Aim of the task
Give the listing again character for character, but drop the images.

:: Recorded data ::

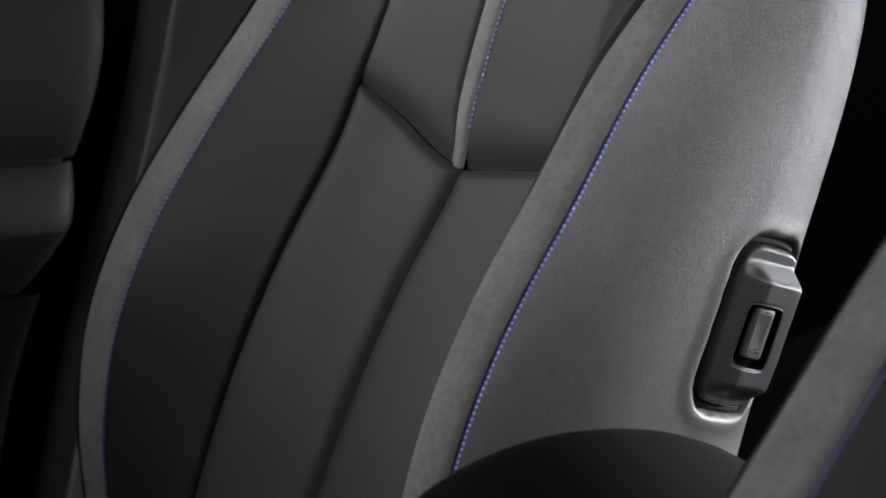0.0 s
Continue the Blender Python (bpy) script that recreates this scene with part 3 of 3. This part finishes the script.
part("ring_bar", rounded_box(0.018, 0.080, 0.020, 0.004, Matrix.Translation(on_pillar(0.240, 0.956, 0.020)) @ pose(0, 0, 0, -3, 16, 0)), GLOSS, seat_belt)
part("ring_plate", rounded_box(0.010, 0.104, 0.044, 0.0035, Matrix.Translation(on_pillar(0.238, 0.953, 0.017)) @ pose(0, 0, 0, -3, 16, 0)), GLOSS, seat_belt)

# ---- centre armrest and driver seat ----
armrest = tagged(new("centre_armrest"), "black leather centre armrest lid with blue stitching, between the seats", "armrest")
p, q = np.meshgrid(np.linspace(0, 1, 40), np.linspace(-1, 1, 30), indexing="ij")
ly = -0.42 + 0.48 * p
lz = 0.012 + spline((0.0, 0.15, 0.28, 0.38, 0.50, 0.66, 0.77, 0.95, 1.0), (0.43, 0.505, 0.548, 0.560, 0.560, 0.543, 0.522, 0.455, 0.42), p)
lz = lz - 0.05 * np.abs(q) ** 5 - 0.020 * ease((q + 0.6) / 1.4)
lid = np.stack([0.375 + 0.085 * q, ly, lz], -1)
part("lid", (np.concatenate([lid.reshape(-1, 3), lid.reshape(-1, 3) * (0.98, 1, 0) + (0.0075, 0, 0.40)]), grid_faces(40, 30) + [tuple(1200 + i for i in f) for f in grid_faces(40, 30)] + [(i * 30, i * 30 + 30, 1230 + i * 30, 1200 + i * 30) for i in range(39)] + [(i * 30 + 29, i * 30 + 59, 1259 + i * 30, 1229 + i * 30) for i in range(39)]), ARM, armrest)
part("blue_stitching", stitches(np.stack([np.full(30, 0.424), np.linspace(-0.15, -0.06, 30), np.interp(np.linspace(-0.15, -0.06, 30), ly[:, 23], lz[:, 23]) + 0.0005], -1), 0.0050, 0.0040, 0.0009), THREAD, armrest, "blue contrast stitching", kind="stuff")
part("console_body", rounded_box(0.18, 0.8, 0.40, 0.02, pose(0.375, -0.16, 0.20)), TRIM_DARK, armrest)

driver_seat = tagged(new("driver_seat"), "dark leather driver seat with grey suede bands, beside the console", "car seat")
build_seat_back(driver_seat, -0.276)
seat_cushion(driver_seat)
driver_seat.location = (0.819, -0.17, 0.0)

:::

Finished exercise
0.0 s
Continue the Blender Python (bpy) script that recreates this scene with part 3 of 3. This part finishes the script.
part("ring_bar", rounded_box(0.018, 0.080, 0.020, 0.004, Matrix.Translation(on_pillar(0.240, 0.956, 0.020)) @ pose(0, 0, 0, -3, 16, 0)), GLOSS, seat_belt)
part("ring_plate", rounded_box(0.010, 0.104, 0.044, 0.0035, Matrix.Translation(on_pillar(0.238, 0.953, 0.017)) @ pose(0, 0, 0, -3, 16, 0)), GLOSS, seat_belt)

# ---- centre armrest and driver seat ----
armrest = tagged(new("centre_armrest"), "black leather centre armrest lid with blue stitching, between the seats", "armrest")
p, q = np.meshgrid(np.linspace(0, 1, 40), np.linspace(-1, 1, 30), indexing="ij")
ly = -0.42 + 0.48 * p
lz = 0.012 + spline((0.0, 0.15, 0.28, 0.38, 0.50, 0.66, 0.77, 0.95, 1.0), (0.43, 0.505, 0.548, 0.560, 0.560, 0.543, 0.522, 0.455, 0.42), p)
lz = lz - 0.05 * np.abs(q) ** 5 - 0.020 * ease((q + 0.6) / 1.4)
lid = np.stack([0.375 + 0.085 * q, ly, lz], -1)
part("lid", (np.concatenate([lid.reshape(-1, 3), lid.reshape(-1, 3) * (0.98, 1, 0) + (0.0075, 0, 0.40)]), grid_faces(40, 30) + [tuple(1200 + i for i in f) for f in grid_faces(40, 30)] + [(i * 30, i * 30 + 30, 1230 + i * 30, 1200 + i * 30) for i in range(39)] + [(i * 30 + 29, i * 30 + 59, 1259 + i * 30, 1229 + i * 30) for i in range(39)]), ARM, armrest)
part("blue_stitching", stitches(np.stack([np.full(30, 0.424), np.linspace(-0.15, -0.06, 30), np.interp(np.linspace(-0.15, -0.06, 30), ly[:, 23], lz[:, 23]) + 0.0005], -1), 0.0050, 0.0040, 0.0009), THREAD, armrest, "blue contrast stitching", kind="stuff")
part("console_body", rounded_box(0.18, 0.8, 0.40, 0.02, pose(0.375, -0.16, 0.20)), TRIM_DARK, armrest)

driver_seat = tagged(new("driver_seat"), "dark leather driver seat with grey suede bands, beside the console", "car seat")
build_seat_back(driver_seat, -0.276)
seat_cushion(driver_seat)
driver_seat.location = (0.819, -0.17, 0.0)